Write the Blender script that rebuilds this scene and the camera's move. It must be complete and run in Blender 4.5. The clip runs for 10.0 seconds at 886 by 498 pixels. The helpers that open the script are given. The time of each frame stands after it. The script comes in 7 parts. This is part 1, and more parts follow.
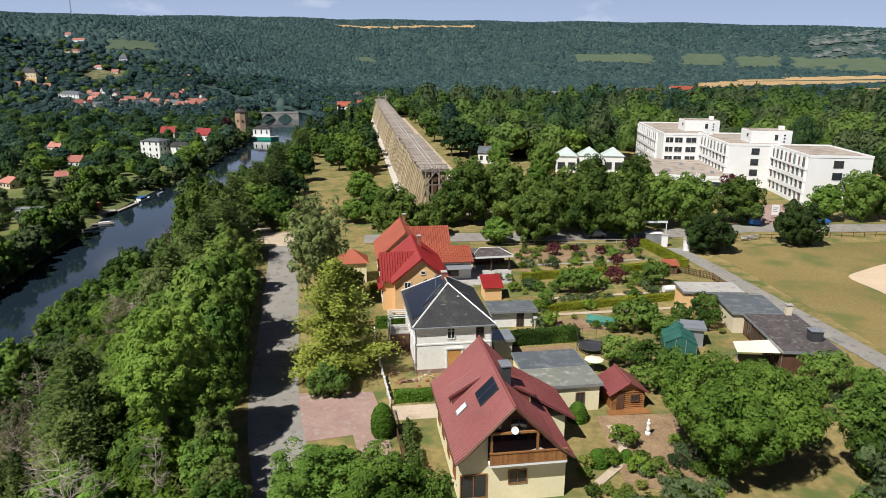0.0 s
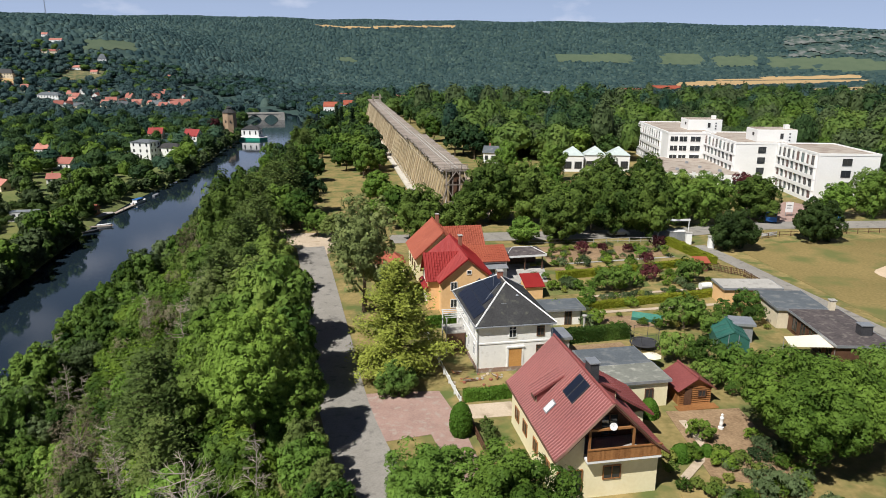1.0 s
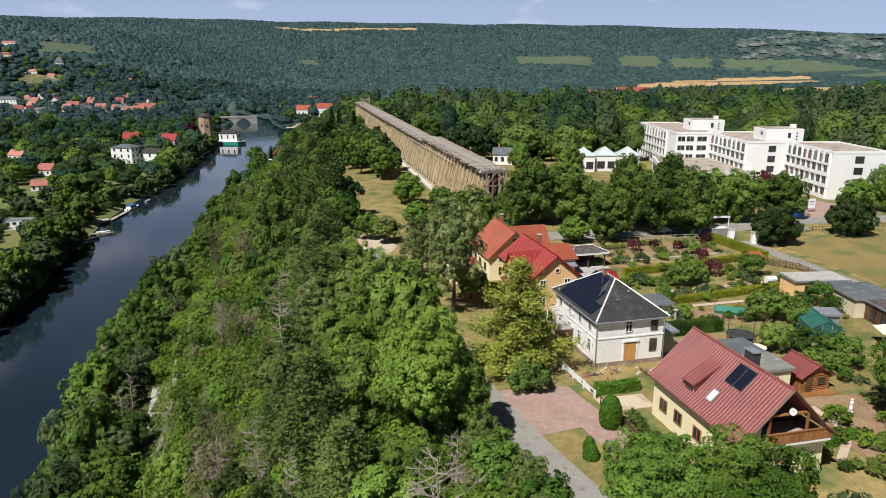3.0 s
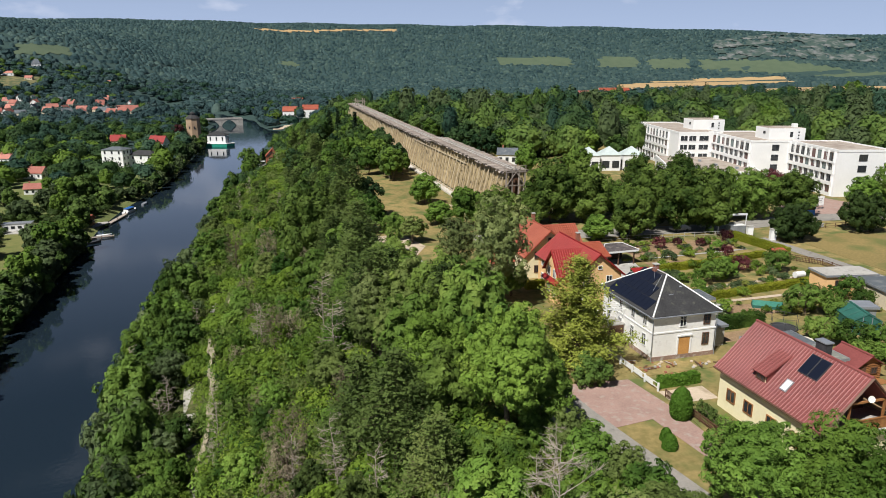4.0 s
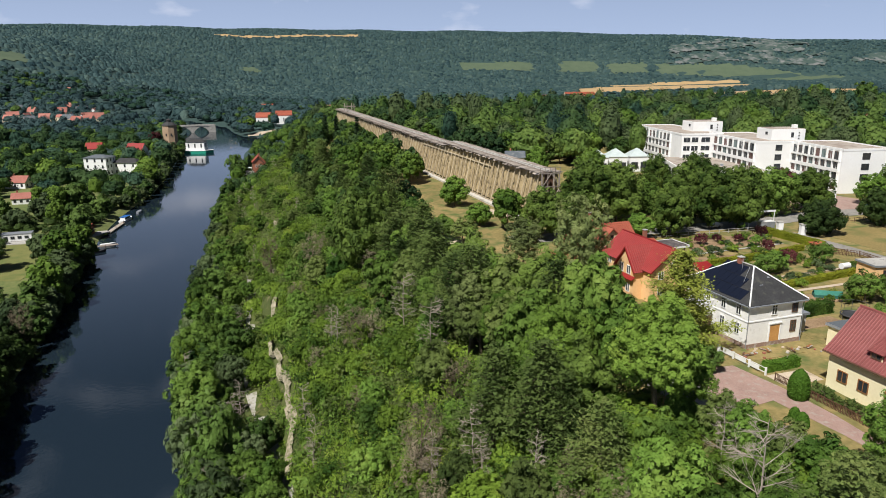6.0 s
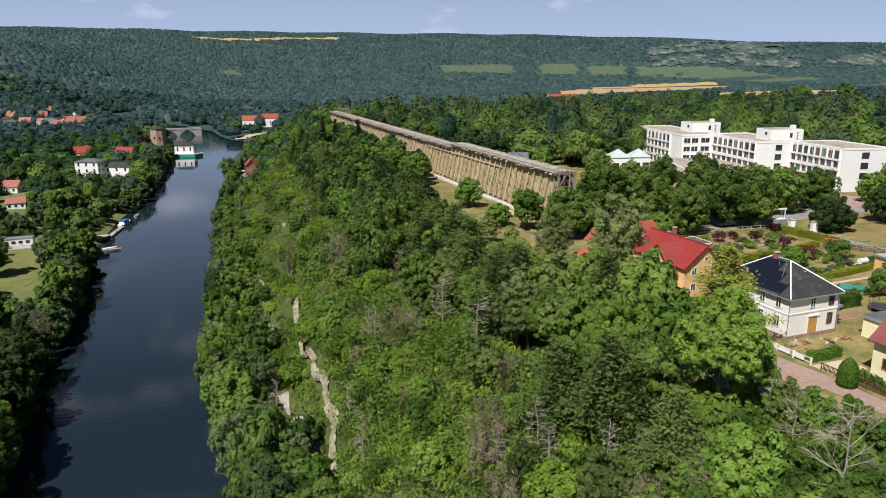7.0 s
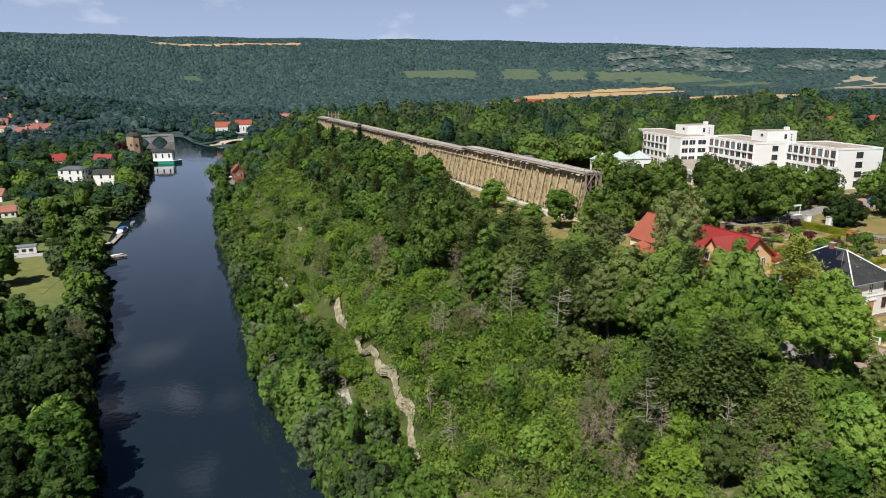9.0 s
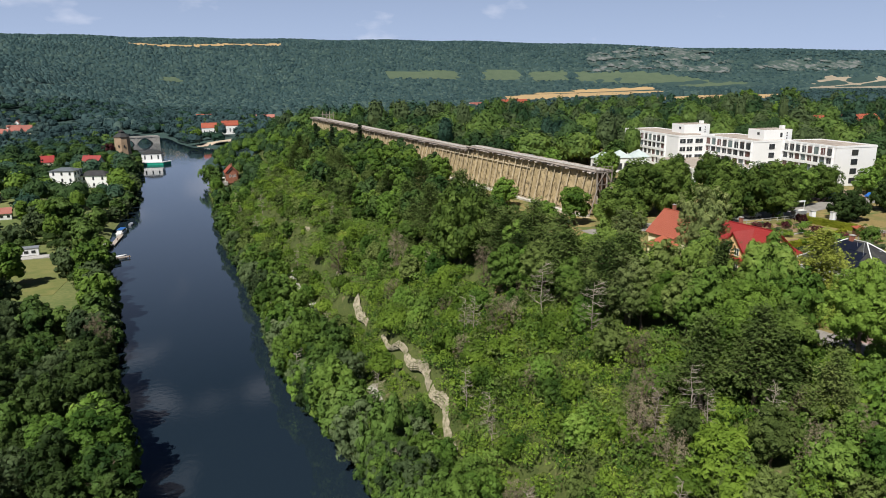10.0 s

Direction
Reproduce each line word for word and drop the pictures.

Full answer
Write the Blender script that rebuilds this scene and the camera's move. It must be complete and run in Blender 4.5. The clip runs for 10.0 seconds at 886 by 498 pixels. The helpers that open the script are given. The time of each frame stands after it. The script comes in 7 parts. This is part 1, and more parts follow.
0.0 s
1.0 s
3.0 s
4.0 s
6.0 s
7.0 s
9.0 s
10.0 s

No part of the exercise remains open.